Draw the curtains, carve the pumpkins and chill the moderately priced booze! October 31st is fast approaching and arguably the best and most fun holiday of the year is here again. Though genre fans for once do at least have a couple of decent big screen efforts to choose between in the form of “Saw 4” and “30 Days of Night”, as most will agree these pale in comparison to the vast library of classics available for red eyed home consumption along with a gang of friends, tacky decorations and plenty of alcohol. Yes, friends, for that is the true meaning of Halloween, whether it be cheap red wine, suspiciously domestic tasting import beer or even finest single malt scotch, there truly is no better way to usher in the night than with a stagger in your step and an inflated sense of self importance. Of course, this is only likely to improve the enjoyment of the entertainment of the evening (or indeed the day for the dedicated and the unemployed), and with this in mind, my recommendations for Halloween 2007 are as follows:
City of the Living Dead
Every Halloween horror marathon really needs at least one film by the Italian sultan of splatter Lucio Fulci, and this year i’m going for his 1980 classic “City of the Living Dead”. Although admittedly pretty slow moving (best to throw it on early in the day before the booze kicks in), it features some classic gore set pieces, including the infamous vomiting entrails and drill through the head scenes, and some nice creepy atmospherics. Needless to say, the plot makes no sense whatsoever, though this should not, and indeed does not stand in the way of a bloody good time for all.
Night of the Demons 2
A classic Halloween party film, with plenty of action, nudity and some surprisingly decent special effects, recently resurrected on DVD. This follow up to Kevin Tenney’s 1988 original was actually directed by Brian Trenchard-Smith, whose name exploitation fans might recall from the Australian cult classics “Turkey Shoot” and “Dead-End Drive In”, and the Nicole Kidman kiddie flick “BMX Bandits”. Although the horror here definitely comes with a severed tongue in its cheek, the film is an archetypal throw-back to the good old days before “Scream” dictated that all scares had to come underlined and with quote marks.

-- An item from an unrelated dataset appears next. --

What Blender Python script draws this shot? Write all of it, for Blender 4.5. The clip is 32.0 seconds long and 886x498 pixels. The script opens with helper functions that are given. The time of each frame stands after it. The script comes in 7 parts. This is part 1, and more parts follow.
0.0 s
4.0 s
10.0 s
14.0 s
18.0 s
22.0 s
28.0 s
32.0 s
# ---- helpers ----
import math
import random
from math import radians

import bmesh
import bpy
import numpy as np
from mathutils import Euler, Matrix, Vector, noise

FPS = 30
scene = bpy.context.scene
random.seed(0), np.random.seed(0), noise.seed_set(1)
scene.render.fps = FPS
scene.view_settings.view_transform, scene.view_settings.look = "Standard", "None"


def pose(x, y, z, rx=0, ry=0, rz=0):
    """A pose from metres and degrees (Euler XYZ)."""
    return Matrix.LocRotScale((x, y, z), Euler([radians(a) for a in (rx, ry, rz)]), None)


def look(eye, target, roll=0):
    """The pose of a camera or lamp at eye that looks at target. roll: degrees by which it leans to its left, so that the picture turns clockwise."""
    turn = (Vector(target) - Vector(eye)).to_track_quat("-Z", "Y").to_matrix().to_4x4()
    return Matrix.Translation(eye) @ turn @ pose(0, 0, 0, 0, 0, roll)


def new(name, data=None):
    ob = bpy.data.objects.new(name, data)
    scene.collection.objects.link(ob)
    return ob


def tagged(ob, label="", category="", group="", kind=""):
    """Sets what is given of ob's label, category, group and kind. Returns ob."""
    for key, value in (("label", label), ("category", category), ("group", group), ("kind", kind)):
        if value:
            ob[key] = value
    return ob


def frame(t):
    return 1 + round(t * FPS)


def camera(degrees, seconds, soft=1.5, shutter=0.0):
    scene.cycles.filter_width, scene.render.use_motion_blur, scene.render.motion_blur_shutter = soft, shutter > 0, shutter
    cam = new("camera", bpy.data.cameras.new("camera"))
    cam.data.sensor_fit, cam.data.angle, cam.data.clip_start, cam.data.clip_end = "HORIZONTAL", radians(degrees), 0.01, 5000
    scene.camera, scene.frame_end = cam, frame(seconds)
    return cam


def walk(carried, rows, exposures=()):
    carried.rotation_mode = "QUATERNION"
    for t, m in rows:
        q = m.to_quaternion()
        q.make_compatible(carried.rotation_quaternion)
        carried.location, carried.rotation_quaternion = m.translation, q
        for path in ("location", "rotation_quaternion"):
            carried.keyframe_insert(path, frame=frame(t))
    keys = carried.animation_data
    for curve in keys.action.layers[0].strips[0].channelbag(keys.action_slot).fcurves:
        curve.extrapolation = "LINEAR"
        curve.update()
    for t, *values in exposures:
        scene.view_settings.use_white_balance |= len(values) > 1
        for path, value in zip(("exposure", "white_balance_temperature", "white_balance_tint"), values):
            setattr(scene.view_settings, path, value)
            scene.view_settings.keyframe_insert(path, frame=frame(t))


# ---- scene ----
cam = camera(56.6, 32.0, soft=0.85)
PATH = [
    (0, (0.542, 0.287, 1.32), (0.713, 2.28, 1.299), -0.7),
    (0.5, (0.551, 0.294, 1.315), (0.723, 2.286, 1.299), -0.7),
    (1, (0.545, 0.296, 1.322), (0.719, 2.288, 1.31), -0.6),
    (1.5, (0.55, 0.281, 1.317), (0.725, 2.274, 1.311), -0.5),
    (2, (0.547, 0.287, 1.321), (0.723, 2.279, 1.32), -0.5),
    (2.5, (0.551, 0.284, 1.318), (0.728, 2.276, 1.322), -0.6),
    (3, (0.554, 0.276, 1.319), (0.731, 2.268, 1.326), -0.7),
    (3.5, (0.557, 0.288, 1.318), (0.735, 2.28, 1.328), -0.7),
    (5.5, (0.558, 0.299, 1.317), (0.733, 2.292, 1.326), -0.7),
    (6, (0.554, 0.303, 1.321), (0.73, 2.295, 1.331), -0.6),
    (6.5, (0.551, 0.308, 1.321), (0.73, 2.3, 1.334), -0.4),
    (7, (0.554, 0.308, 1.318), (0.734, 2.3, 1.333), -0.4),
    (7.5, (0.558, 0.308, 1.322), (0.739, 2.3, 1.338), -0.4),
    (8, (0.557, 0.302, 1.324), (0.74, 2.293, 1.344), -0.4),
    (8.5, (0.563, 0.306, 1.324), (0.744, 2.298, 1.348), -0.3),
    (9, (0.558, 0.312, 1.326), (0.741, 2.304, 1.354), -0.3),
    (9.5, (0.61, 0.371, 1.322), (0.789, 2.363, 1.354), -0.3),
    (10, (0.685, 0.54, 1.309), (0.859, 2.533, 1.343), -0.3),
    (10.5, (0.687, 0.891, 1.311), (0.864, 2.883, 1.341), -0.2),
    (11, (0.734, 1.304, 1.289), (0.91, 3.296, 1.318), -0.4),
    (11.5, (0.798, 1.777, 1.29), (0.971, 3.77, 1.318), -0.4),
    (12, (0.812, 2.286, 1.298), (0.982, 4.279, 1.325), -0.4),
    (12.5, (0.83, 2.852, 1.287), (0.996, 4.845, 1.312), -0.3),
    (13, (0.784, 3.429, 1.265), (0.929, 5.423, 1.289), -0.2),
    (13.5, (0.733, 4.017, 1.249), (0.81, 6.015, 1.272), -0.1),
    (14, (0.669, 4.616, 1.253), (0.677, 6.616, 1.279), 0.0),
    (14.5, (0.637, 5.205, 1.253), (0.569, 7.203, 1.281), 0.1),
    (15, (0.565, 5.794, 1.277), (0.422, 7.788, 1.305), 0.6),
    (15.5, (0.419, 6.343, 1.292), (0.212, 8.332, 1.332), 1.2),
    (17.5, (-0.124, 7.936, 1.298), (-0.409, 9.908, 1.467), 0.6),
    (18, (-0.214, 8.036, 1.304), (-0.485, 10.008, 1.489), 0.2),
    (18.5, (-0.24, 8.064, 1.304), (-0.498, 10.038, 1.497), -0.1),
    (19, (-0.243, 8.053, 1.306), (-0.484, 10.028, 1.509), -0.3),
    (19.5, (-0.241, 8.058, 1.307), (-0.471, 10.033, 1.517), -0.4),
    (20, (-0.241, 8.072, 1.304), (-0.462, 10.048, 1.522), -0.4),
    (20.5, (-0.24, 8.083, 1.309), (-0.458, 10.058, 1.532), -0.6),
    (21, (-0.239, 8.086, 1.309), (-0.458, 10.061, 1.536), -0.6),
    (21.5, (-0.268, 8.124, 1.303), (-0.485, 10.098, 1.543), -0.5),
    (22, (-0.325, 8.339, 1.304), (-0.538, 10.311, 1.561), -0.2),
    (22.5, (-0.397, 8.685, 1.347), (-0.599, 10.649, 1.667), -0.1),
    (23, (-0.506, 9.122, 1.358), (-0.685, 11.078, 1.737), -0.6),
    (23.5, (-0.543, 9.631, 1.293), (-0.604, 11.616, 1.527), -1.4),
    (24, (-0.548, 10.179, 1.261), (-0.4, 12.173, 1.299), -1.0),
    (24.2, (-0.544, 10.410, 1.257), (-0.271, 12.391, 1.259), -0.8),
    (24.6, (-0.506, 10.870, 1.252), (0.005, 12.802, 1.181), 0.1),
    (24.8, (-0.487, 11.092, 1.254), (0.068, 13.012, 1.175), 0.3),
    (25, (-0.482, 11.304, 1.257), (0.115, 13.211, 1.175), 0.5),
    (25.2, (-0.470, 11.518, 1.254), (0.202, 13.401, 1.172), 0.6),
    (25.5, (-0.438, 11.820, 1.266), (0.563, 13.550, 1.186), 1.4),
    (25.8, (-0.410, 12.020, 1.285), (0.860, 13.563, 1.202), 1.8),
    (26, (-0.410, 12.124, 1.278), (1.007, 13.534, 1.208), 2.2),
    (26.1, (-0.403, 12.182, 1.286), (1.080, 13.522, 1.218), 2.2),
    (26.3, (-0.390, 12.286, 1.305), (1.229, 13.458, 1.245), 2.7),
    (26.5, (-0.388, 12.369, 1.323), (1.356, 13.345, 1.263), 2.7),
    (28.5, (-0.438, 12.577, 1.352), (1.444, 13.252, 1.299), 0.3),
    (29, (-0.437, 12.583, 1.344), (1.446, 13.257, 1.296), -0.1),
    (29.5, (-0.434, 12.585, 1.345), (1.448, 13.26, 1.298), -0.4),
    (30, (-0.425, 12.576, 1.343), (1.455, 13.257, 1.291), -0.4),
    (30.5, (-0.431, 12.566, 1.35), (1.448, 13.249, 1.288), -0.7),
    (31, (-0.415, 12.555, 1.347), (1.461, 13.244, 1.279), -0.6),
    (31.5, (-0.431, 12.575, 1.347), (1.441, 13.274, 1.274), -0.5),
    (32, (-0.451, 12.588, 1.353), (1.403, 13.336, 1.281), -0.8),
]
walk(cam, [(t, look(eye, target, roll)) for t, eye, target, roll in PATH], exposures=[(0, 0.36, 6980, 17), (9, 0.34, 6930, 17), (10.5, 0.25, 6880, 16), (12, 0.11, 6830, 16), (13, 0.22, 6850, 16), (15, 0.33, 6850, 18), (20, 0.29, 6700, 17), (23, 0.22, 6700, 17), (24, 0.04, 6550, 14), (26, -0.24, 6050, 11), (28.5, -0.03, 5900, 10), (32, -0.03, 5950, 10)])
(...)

Adding a little class to the occasion is this Roger Corman horror comedy, inspired by, if not even remotely based upon the Edgar Allen Poe poem. Featuring an irresistible cast of genre legends including Vincent Price, Peter Lorre, Boris Karloff, Hazel Court and ‘Jolly’ Jack Nicholson, the film is a wacky tale of duelling sorcerers which offers plenty of deliciously ghoulish fun. A little old fashioned and creaky perhaps, but “The Raven” is simply full of old style traditional Halloween atmosphere.
Next up is probably the best Italian horror film of the last thirteen years, a fact which sadly says a great deal since it was directed back in 1994 by Dario Argento protégé Michele Soavi. The story of a graveyard caretaker played by Brit actor Rupert Everett, whose charges have an unfortunate habit of coming back to life at awkward moments, the film ventures into some pretty surreal territory, with some wild, darkly creative moments that are guaranteed to please genre fans.
The Blob (remake)
This 1988 film from Chuck Russell (who made his debut with “A Nightmare on Elm Street 3: Dream Warriors”, though whose career never really went anywhere, his last effort being the wretched “Scorpion King” back in 2002) proves two things, firstly that horror remakes have been around for decades, and secondly that not all horror remakes are a bad idea. Here, he manages to inject more fun and 80s style excess into the premise, backed up by some great special effects which help the film to go where the 1958 original couldn’t. Plenty of gooey fun.
Serving as a great reminder that not all Asian horror need be about angst ridden, vengeance seeking long haired female ghosts, this is a wonderfully grotesque black magic thriller from Hong Kong director Herman Yau, the genius behind such classics as “The Untold Story” and “Ebola Syndrome” (two personal favourites). Atmospheric, imaginative and disgusting, the film works great as an eye-opener for later on in the night for when viewers have become a little too comfortable (or drunk) and need a few genuine shocks to jolt them back into some semblance of life.
Finishing things off is Stuart Gordon’s “From Beyond”, recently restored to its full uncut gory glory on DVD. Almost as good as his immortal “Re-animator”, the film is another wacked-out H.P. Lovecraft adaptation which packs in an impressive quotient of blood, slime and perverse sexuality. A nice reminder of how great pre-CGI special effects could be, it features a host of imaginative monsters not seen before or since, and as a result is required viewing for all genre fans.